Exercise prompt →
All of the data should be output character for character, except the pictures.

****************************************

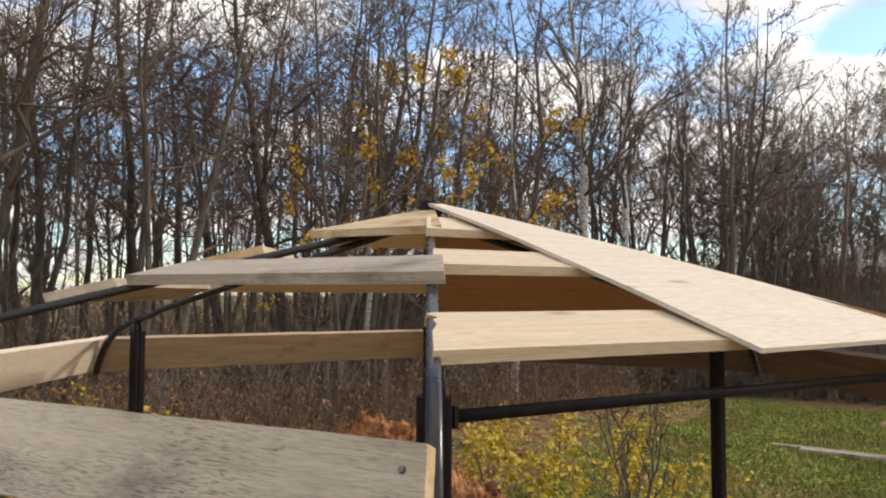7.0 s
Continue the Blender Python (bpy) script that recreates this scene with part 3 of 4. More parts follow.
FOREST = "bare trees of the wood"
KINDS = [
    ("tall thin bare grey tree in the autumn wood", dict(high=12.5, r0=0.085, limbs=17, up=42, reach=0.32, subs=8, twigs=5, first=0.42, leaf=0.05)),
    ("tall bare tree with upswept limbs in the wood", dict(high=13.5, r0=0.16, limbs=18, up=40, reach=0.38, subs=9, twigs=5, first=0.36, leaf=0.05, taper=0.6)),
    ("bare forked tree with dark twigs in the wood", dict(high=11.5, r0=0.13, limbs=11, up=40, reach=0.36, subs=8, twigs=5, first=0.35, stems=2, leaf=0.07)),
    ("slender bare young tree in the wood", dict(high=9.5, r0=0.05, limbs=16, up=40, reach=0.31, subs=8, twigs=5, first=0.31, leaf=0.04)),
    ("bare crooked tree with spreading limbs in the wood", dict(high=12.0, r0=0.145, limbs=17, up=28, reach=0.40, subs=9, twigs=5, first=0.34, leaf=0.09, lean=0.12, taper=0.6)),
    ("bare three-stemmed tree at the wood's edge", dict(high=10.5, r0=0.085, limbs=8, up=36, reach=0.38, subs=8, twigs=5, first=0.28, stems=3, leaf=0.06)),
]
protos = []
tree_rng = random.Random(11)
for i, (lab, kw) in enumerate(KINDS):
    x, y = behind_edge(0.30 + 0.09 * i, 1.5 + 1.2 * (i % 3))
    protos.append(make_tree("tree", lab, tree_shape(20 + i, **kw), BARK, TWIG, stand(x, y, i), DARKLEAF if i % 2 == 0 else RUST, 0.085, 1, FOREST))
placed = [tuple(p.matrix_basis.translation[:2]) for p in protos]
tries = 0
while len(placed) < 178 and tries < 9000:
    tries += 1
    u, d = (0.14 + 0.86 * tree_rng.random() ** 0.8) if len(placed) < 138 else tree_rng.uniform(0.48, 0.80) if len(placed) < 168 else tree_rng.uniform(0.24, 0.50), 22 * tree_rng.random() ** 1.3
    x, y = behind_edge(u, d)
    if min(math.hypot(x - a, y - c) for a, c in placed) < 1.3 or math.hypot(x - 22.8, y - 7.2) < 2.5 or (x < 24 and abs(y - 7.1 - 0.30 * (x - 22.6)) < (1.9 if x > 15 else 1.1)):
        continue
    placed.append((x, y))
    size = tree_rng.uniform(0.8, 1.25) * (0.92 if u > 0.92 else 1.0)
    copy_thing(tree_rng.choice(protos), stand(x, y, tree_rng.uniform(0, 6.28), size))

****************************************

Task response →
7.0 s
Continue the Blender Python (bpy) script that recreates this scene with part 3 of 4. More parts follow.
FOREST = "bare trees of the wood"
KINDS = [
    ("tall thin bare grey tree in the autumn wood", dict(high=12.5, r0=0.085, limbs=17, up=42, reach=0.32, subs=8, twigs=5, first=0.42, leaf=0.05)),
    ("tall bare tree with upswept limbs in the wood", dict(high=13.5, r0=0.16, limbs=18, up=40, reach=0.38, subs=9, twigs=5, first=0.36, leaf=0.05, taper=0.6)),
    ("bare forked tree with dark twigs in the wood", dict(high=11.5, r0=0.13, limbs=11, up=40, reach=0.36, subs=8, twigs=5, first=0.35, stems=2, leaf=0.07)),
    ("slender bare young tree in the wood", dict(high=9.5, r0=0.05, limbs=16, up=40, reach=0.31, subs=8, twigs=5, first=0.31, leaf=0.04)),
    ("bare crooked tree with spreading limbs in the wood", dict(high=12.0, r0=0.145, limbs=17, up=28, reach=0.40, subs=9, twigs=5, first=0.34, leaf=0.09, lean=0.12, taper=0.6)),
    ("bare three-stemmed tree at the wood's edge", dict(high=10.5, r0=0.085, limbs=8, up=36, reach=0.38, subs=8, twigs=5, first=0.28, stems=3, leaf=0.06)),
]
protos = []
tree_rng = random.Random(11)
for i, (lab, kw) in enumerate(KINDS):
    x, y = behind_edge(0.30 + 0.09 * i, 1.5 + 1.2 * (i % 3))
    protos.append(make_tree("tree", lab, tree_shape(20 + i, **kw), BARK, TWIG, stand(x, y, i), DARKLEAF if i % 2 == 0 else RUST, 0.085, 1, FOREST))
placed = [tuple(p.matrix_basis.translation[:2]) for p in protos]
tries = 0
while len(placed) < 178 and tries < 9000:
    tries += 1
    u, d = (0.14 + 0.86 * tree_rng.random() ** 0.8) if len(placed) < 138 else tree_rng.uniform(0.48, 0.80) if len(placed) < 168 else tree_rng.uniform(0.24, 0.50), 22 * tree_rng.random() ** 1.3
    x, y = behind_edge(u, d)
    if min(math.hypot(x - a, y - c) for a, c in placed) < 1.3 or math.hypot(x - 22.8, y - 7.2) < 2.5 or (x < 24 and abs(y - 7.1 - 0.30 * (x - 22.6)) < (1.9 if x > 15 else 1.1)):
        continue
    placed.append((x, y))
    size = tree_rng.uniform(0.8, 1.25) * (0.92 if u > 0.92 else 1.0)
    copy_thing(tree_rng.choice(protos), stand(x, y, tree_rng.uniform(0, 6.28), size))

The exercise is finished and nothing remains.